I've lived in the shadow of the mighty Moelwyns for 11 years, but I was often discouraged from exploring by their popularity, feeling the mountain would always be too busy. Each summer, everyone you spoke to seemed to be headed up there.
Then something changed...I was at Wrysgan one day and kept walking, up the Ceseiliau Moelwyn (the armpits of the Moelwyn- who said Welsh was dull?) between Moel yr Hydd and Clogwyn y Bustach, just for the hell of it. I ended up finding a magical landscape that few had explored.
As a result, I have come to know the Moelwynion pretty well this year- I started in February, combing the lower regions of the Moelwyn Mine and skidding about in the snow on my backside- and I'm still stravaiging about looking for interesting nooks and crannies at the time of writing.
I really wanted to take a look at the upper parts of the Moelwyn mine; the earlier bits that nobody bothers to photograph or explore. So I started out on the customary trudge up the Stwlan Dam road- pretty soon, it became very misty. I couldn't even see the dam wall until my face was about four feet away, but the mist did thin out occasionally and afforded me a glimpse of what might have been, on a good day.
I do have a GPS device, but so far it's mysteries have eluded me. I actually know how to use a compass - although in situations when I have got into trouble (such as that time on Ben Cruachan) it wasn't much use. On the Ben, the mist came down really thickly and my companion and I were badly disorientated. I thought I had a handle on things, but nothing seemed to be in the right place. Then I heard the raucous growl of a railway locomotive and a two-tone horn- instantly, from the direction of the sound, everything made sense and we were able to safely descend. Clearly, I must only climb hills near a railway line in future.

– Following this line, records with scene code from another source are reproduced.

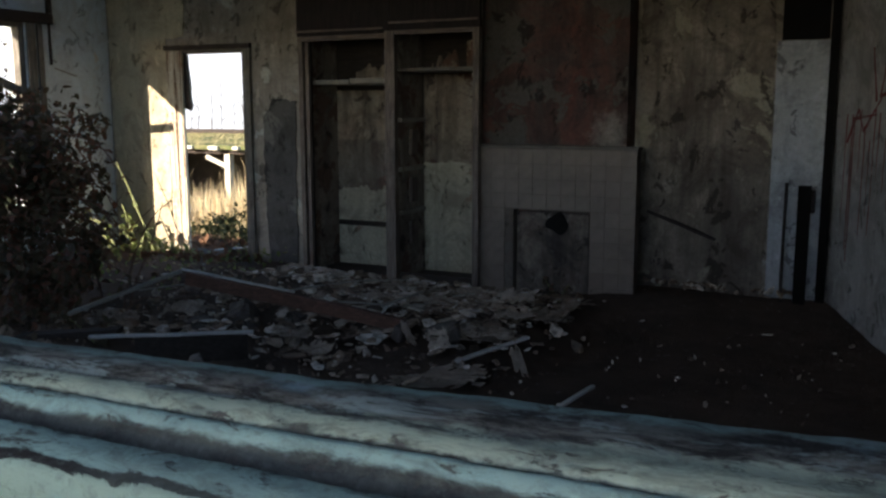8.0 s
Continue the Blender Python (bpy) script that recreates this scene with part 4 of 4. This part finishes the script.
for k in range(60):
    x, y = random.uniform(-4.35, -3.5), random.uniform(4.95, 5.40)
    chip((x, y, floor_height(x, y) + 0.03 + random.random() * 0.03), random.uniform(0.06, 0.24), 0.4)
for k in range(70):
    x, y = random.uniform(-3.9, -3.3), random.uniform(3.1, 3.7)
    chip((x, y, floor_height(x, y) + 0.03), random.uniform(0.03, 0.10), 0.35)
for k in range(46):
    x = random.uniform(-1.7, -0.75)
    y = 5.72 - abs(random.gauss(0, 0.05))
    chip((x, y, floor_height(x, y) + 0.05), random.uniform(0.03, 0.10), 0.5)
for k in range(90):
    x, y = random.uniform(-1.8, -0.3), random.uniform(2.4, 5.2)
    chip((x, y, floor_height(x, y) + 0.008), 0.012 + 0.05 * random.random() ** 3, 0.5)


def plank(name, a, b, wide, thick, material, label, category, roll=0.0, wear=0.004):
    """A board or beam that lies from a to b."""
    a, b = Vector(a), Vector(b)
    n = (b - a).length
    bm = slab(-wide / 2, wide / 2, -thick / 2, thick / 2, 0, n, bevel=min(wide, thick) * 0.12)
    bmesh.ops.subdivide_edges(bm, edges=[e for e in bm.edges if abs(e.verts[0].co.z - e.verts[1].co.z) > n * 0.6], cuts=7)
    for v in bm.verts:
        v.co += noise.noise_vector(v.co * 5) * wear
    q = (b - a).to_track_quat("Z", "Y").to_matrix().to_4x4() @ pose(0, 0, 0, 0, 0, roll)
    bmesh.ops.transform(bm, matrix=Matrix.Translation(a) @ q, verts=bm.verts)
    ob = part(name, bm, material, label=label)
    return tagged(ob, label, category)


plank("roof_beam", (-3.89, 3.68, 0.325), (-2.66, 4.08, 0.085), 0.055, 0.075, M_REDBEAM, "reddish timber beam fallen across the rubble", "beam")
plank("batten", (-3.89, 3.64, 0.385), (-3.25, 3.86, 0.262), 0.018, 0.012, M_WHITEWOOD, "thin white batten lying along the beam", "batten")
plank("batten", (-3.90, 3.64, 0.372), (-4.12, 2.98, 0.215), 0.026, 0.020, M_STICK, "pale grey batten leaning on the beam", "batten")
plank("fallen_board", (-4.25, 2.80, 0.13), (-3.75, 3.02, 0.17), 0.09, 0.03, M_DARKWOOD, "dark rotten board on the rubble", "board")
plank("lath", (-3.79, 4.57, 0.10), (-3.53, 5.03, 0.11), 0.022, 0.010, M_STICK, "thin pale lath lying on the rubble", "lath")
plank("lath", (-2.99, 4.41, 0.10), (-2.95, 4.86, 0.11), 0.025, 0.010, M_STICK, "thin pale lath lying on the rubble", "lath")
plank("lath", (-4.16, 4.94, 0.10), (-4.04, 5.00, 0.11), 0.030, 0.010, M_STICK, "thin pale lath lying on the rubble", "lath")
plank("lath", (-2.73, 4.86, 0.10), (-2.61, 4.95, 0.11), 0.030, 0.010, M_STICK, "thin pale lath lying on the rubble", "lath")
broken = tagged(empty("broken_board", (-3.3, 2.95, 0.05)), "fallen dark board with a white-painted top edge", "board")
hang(plank("face", (-3.50, 2.87, 0.130), (-3.03, 3.155, 0.135), 0.022, 0.13, M_DARKWOOD, "", ""), broken)
hang(plank("edge", (-3.68, 2.75, 0.205), (-3.00, 3.165, 0.212), 0.034, 0.014, M_WHITEWOOD, "white painted edge", ""), broken)
plank("batten", (-1.45, 3.29, 0.012), (-1.39, 3.62, 0.03), 0.022, 0.012, M_WHITEWOOD, "short pale batten on the black earth", "batten")
plank("batten", (-2.10, 3.62, 0.06), (-1.90, 4.08, 0.10), 0.03, 0.012, M_WHITEWOOD, "pale split batten on torn paper", "batten")
for a, b in (((-4.35, 5.2, 0.09), (-3.85, 5.3, 0.10)), ((-3.9, 4.95, 0.08), (-3.25, 5.22, 0.10)), ((-2.95, 4.6, 0.07), (-2.45, 4.9, 0.09)), ((-2.6, 5.25, 0.07), (-2.1, 5.2, 0.07)),
             ((-4.7, 4.1, 0.1), (-4.2, 4.5, 0.16)), ((-5.0, 5.2, 0.06), (-4.4, 5.0, 0.09)), ((-3.3, 4.4, 0.1), (-2.8, 4.62, 0.06))):
    plank("lath", a, b, 0.024, 0.008, M_STICK, "thin broken lath on the rubble", "lath")


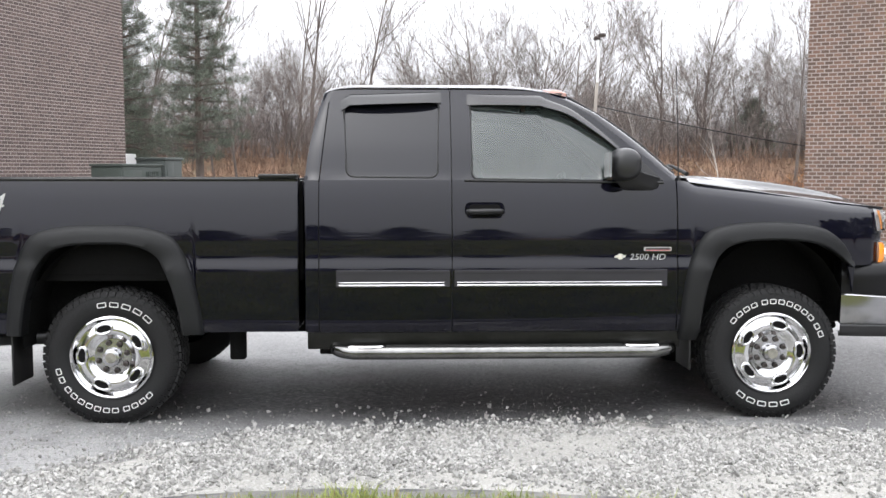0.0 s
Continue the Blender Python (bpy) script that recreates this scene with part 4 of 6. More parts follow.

But back to Wales. I climbed up the horrible muddy scramble inbetween the rocks to the left of the dam wall and soon I was beside the quiet, mysterious waters of the Llyn. The hydro valve room loomed darkly out of the mist, like a scene from a 'sixties Dr Who episode. Everything was eerily silent. I plotted a course that would take me up to the first, low run-in adits - and I didn't do too badly, they soon loomed into view. There's a line of them going on up the flanks of Moelwyn Bach and they are very frustrating, having been filled in or run-in. I suspect they were for the most part trials, although the higher ones do have plenty of spoil outside. Here's a photograph of them during a break in the mist.
From this point, the mist seemed to concentrate in the Vale of Ffestiniog below- unusually it cleared for long periods near the top of Moelwyn Bach. I wandered ever upwards, following a track made by fellow mine-curious folk. This mine and its adits were all worked in the early 1800s, and judging by the tips, were not very productive. Eventually I joined another track as I arrived at a flat working area with a collapsed adit and lots of spoil.
The going was tough now, and it was a stiff climb to the top working area at 1,700 feet. The waste up here was extensive and there was a pit, with walliau and what looked like a small barracks. I explored the pit, to find an adit, walled up. The pit wasn't a large one, but that it had been dug at all, in a place like this- I guess they had different ideas about what constituted an eyesore back then. Not that I consider a quarry pit to be anything but a benediction on the landscape, but now I have seen it, I can't unsee it, and I keep noticing it when driving along the valley towards Trawsfynydd or walking along by Brynglas.
There's not much information about the quarry out there. All the references are that this was a spectacularly unsuccessful venture in a difficult spot. I guess that might have been true, the waste rock lying about is definitely low grade slate and the tips are nothing compared to the later enterprise on Moelwyn Mawr. But it makes a spectacular walk and is a fascinating feature. I ended up sitting and having my lunch on a rock outside the barracks, enjoying the changing view as the mist flitted from the tops. I was watched by the inevitable Raven, who lost no time in swooping down on my lunch spot once I had vacated it. The satisfied "cronk" let me know that he or she appreciated the chunk of sandwich I had left.